• [Exercise input]:
········

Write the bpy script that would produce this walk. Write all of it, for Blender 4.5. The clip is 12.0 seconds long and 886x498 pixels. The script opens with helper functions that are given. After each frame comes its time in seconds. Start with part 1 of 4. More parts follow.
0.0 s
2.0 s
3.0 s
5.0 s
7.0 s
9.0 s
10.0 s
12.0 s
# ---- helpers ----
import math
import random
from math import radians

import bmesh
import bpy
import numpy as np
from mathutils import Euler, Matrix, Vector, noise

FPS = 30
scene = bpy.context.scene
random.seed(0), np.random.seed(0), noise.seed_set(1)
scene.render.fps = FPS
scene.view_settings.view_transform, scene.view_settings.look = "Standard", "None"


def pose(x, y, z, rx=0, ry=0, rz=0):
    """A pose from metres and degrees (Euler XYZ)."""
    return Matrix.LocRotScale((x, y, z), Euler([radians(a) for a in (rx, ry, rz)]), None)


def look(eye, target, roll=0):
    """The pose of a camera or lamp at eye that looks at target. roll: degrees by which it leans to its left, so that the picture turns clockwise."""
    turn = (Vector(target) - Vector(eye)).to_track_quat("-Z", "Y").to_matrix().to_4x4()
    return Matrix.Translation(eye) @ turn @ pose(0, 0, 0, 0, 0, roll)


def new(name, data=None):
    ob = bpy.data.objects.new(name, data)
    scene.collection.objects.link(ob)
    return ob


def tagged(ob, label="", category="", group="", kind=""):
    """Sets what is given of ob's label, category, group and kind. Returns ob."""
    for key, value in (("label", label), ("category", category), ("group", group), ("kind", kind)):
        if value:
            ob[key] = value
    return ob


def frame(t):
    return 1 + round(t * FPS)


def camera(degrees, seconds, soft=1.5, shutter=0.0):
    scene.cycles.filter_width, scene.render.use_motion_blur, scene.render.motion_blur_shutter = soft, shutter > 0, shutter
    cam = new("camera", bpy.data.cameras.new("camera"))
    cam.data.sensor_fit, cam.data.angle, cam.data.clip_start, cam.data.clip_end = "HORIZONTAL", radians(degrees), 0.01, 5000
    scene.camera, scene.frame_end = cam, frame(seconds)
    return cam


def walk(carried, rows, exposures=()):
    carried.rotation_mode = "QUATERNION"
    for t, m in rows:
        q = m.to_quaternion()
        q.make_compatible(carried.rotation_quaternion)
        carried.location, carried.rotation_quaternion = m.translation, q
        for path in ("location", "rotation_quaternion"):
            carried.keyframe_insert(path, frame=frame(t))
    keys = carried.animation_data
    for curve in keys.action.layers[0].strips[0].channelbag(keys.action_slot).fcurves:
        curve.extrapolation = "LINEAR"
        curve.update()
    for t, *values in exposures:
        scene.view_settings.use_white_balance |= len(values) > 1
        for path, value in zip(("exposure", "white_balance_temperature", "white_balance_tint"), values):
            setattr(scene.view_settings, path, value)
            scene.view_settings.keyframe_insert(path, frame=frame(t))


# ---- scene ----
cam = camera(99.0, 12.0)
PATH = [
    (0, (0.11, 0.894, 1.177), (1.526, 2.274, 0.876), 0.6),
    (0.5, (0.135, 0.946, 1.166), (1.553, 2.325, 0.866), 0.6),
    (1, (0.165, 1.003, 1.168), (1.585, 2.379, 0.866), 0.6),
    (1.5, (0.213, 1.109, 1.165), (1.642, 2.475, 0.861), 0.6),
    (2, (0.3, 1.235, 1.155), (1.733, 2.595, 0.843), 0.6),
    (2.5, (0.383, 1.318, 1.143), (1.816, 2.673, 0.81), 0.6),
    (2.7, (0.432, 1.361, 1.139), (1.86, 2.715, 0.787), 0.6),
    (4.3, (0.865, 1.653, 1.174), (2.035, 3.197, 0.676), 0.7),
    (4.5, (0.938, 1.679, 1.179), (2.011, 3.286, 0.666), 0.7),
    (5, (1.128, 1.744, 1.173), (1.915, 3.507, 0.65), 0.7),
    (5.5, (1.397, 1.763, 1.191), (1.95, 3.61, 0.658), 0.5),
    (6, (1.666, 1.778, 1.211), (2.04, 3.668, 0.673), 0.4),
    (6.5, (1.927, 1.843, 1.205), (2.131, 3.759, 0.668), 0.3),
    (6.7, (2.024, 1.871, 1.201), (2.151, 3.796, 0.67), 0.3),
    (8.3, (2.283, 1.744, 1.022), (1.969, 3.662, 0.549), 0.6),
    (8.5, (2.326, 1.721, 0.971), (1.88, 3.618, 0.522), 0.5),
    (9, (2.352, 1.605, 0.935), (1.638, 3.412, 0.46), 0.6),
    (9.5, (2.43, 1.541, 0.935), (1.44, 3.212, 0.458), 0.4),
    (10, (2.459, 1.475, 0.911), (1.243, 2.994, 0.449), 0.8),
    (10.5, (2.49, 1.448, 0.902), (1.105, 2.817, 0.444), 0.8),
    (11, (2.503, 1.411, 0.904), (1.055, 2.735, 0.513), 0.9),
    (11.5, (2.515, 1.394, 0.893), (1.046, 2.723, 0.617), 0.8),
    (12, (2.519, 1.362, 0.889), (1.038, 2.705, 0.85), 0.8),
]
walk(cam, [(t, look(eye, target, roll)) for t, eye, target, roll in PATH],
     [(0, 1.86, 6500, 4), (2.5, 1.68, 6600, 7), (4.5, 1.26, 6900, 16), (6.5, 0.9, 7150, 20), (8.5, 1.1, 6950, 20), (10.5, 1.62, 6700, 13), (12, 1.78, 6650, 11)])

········

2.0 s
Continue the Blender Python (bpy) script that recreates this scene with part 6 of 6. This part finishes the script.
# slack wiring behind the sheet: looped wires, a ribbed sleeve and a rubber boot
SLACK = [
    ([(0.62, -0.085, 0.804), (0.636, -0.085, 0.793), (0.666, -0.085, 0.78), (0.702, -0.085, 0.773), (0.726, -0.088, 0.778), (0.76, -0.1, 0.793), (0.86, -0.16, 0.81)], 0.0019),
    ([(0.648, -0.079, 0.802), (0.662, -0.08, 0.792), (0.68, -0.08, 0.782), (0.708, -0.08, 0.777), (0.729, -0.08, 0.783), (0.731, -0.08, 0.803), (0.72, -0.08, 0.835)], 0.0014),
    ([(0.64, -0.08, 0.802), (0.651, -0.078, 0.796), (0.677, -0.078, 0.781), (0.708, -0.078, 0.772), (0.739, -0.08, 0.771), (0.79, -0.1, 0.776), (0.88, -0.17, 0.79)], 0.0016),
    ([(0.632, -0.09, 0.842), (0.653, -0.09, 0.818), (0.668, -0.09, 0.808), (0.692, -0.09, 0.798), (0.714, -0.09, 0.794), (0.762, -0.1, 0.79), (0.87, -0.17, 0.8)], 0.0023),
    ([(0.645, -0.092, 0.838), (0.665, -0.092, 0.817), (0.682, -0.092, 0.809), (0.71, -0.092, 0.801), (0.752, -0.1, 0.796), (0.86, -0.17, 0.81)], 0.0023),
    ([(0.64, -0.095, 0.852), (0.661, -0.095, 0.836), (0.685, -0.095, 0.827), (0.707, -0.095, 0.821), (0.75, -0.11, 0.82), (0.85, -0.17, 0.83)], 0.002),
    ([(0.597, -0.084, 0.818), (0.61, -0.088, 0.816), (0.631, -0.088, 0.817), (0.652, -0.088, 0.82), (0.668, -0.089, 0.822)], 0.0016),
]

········

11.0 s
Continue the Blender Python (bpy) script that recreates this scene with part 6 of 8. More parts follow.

········

• [What is expected]: Exactly the lines from the line with "for curve in" to the line with "scene.view_settings.keyframe_insert(path, frame=frame(t))", both included, are to be extracted, and no others.

• [Task response]:
    for curve in keys.action.layers[0].strips[0].channelbag(keys.action_slot).fcurves:
        curve.extrapolation = "LINEAR"
        curve.update()
    for t, *values in exposures:
        scene.view_settings.use_white_balance |= len(values) > 1
        for path, value in zip(("exposure", "white_balance_temperature", "white_balance_tint"), values):
            setattr(scene.view_settings, path, value)
            scene.view_settings.keyframe_insert(path, frame=frame(t))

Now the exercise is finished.